表 6−6−11 分布再現性(相関係数)
  通勤 通学 自由 業務
TUF 0.9496 0.9790 0.9716 0.9784
SSA 0.9031 0.8070 0.8199 0.8016
 
 TUFモデルは選別が明示的に表されているため、長トリップの実際に選択肢として考慮しにくいODペアが、選択肢として挙げられないため、SSAモデルに比べ、長トリップへの分布が抑えられ、その結果として短トリップの再現性が高まっている。しかしながら、TUFモデルの特徴でもあるバイアス修正項にかけられるパラメータρのt値は高く、選別の閾値の分散も安定しており、TUFモデルの有用性は十分示される。一方で、SSAモデルは、選別の行為を明確に表現しないため、実際に選択肢として挙げられにくい長トリップのODペアについても、数トリップのODが配分され、長トリップのODペアでの過大推計が、TUFモデルに比べて強くなっている。
 
 SSAモデルは、全てのODペアについても選択の可能性を残すと言う意味では、実態に即していると思われる面もあるが、本調査において必要とされるのは都市圏の鉄道需要予測に用いるモデルであり、特に、都市圏のトリップ分布の大部分を占める短トリップの再現性を考慮すると、TUFモデルを用いることが妥当であると考えられる。
(5)本モデル適用の基本的な方針について
a)分布モデルの現況補正
 近畿圏全域の分布パターンは、以上で示される説明変数における一元的な定式化では、再現性が低くなることが予想される。そのため、現況再現に際に、目的地選択モデルによる効用値から求められる分布パターンと現況実績との誤差を、ODペア毎に求め、この誤差分を補正係数として予測の際に加味する。

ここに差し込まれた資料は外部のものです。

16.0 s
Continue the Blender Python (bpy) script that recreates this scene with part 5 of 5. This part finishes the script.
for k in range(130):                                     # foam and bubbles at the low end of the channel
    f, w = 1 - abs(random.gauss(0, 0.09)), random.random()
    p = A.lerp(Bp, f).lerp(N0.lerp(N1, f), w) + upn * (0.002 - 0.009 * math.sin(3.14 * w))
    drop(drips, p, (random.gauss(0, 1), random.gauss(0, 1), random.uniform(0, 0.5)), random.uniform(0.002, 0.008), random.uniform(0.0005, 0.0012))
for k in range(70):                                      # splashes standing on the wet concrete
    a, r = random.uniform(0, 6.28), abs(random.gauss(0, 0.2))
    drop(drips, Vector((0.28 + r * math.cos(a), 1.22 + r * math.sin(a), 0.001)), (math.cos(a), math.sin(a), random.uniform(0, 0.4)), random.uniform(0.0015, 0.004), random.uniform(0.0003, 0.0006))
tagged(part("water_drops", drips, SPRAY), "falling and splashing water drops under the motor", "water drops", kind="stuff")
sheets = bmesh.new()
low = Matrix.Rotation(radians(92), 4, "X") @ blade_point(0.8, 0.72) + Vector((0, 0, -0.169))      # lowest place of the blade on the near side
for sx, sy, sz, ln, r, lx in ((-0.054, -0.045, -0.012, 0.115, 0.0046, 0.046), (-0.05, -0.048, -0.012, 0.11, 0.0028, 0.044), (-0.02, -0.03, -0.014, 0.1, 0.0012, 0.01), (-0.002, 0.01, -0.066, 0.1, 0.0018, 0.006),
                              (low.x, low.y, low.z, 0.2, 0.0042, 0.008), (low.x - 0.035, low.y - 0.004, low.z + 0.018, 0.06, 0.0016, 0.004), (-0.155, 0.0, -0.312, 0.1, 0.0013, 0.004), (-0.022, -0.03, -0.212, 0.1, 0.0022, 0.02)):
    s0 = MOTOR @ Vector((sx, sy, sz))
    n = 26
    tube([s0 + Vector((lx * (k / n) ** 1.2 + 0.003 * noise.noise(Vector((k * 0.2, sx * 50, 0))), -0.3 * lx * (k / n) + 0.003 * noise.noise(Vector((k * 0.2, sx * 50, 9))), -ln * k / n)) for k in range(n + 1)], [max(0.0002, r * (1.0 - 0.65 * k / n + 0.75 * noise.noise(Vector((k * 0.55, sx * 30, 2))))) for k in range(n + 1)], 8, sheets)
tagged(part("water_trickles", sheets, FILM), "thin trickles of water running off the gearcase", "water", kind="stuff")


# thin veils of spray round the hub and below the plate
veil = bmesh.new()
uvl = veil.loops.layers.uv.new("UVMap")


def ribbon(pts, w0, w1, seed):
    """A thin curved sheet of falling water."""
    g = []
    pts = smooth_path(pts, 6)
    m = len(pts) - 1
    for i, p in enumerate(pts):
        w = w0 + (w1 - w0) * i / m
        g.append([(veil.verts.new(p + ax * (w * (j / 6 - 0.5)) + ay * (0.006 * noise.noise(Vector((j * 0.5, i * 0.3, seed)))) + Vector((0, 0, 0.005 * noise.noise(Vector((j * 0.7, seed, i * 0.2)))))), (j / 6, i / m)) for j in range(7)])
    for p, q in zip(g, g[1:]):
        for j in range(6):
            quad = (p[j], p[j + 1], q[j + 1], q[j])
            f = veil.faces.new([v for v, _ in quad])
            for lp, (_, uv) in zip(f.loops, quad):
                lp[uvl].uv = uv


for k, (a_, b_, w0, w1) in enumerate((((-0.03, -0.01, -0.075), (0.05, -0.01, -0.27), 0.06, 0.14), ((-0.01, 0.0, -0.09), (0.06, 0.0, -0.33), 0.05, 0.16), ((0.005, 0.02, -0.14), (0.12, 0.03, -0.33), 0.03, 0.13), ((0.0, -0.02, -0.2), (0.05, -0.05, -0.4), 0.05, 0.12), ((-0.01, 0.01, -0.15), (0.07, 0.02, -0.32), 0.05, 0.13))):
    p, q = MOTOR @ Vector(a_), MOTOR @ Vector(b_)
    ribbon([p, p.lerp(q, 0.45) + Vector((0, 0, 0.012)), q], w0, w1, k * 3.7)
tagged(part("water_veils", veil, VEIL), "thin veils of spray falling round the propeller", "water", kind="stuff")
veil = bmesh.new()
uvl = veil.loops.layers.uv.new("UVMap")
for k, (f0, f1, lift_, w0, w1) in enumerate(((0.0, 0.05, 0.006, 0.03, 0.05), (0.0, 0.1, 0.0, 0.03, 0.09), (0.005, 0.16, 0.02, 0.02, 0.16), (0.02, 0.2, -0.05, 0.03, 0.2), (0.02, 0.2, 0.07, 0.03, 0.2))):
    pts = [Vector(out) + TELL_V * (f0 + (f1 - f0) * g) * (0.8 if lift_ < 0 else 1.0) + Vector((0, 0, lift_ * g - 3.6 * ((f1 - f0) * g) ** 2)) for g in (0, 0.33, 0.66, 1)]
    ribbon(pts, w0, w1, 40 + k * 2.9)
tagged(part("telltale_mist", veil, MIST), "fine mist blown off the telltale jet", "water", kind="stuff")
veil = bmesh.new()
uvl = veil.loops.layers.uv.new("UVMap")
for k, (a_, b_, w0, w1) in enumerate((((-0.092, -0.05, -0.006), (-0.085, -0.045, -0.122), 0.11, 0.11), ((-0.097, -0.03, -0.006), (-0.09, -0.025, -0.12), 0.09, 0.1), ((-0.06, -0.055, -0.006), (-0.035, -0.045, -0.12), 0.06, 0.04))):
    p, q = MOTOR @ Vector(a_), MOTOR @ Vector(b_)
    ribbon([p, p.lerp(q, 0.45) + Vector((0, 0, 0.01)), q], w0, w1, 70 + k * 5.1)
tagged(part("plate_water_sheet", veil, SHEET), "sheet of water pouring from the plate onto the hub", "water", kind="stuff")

※理論的には、補正係数はモデルによって説明できない諸々の要因を説明する変数と位置づけられ、将来においてもそれらの要因は現況と変化しないと仮定していることになる。
b)発生交通量との関係について
 目的地の選択確率が変化することにより、当該ゾーンの発生交通量も変化する。これについては、目的地選択モデルにおける目的地の選択確率を表現する効用値を、発生交通量予測の段階での適応により対応する。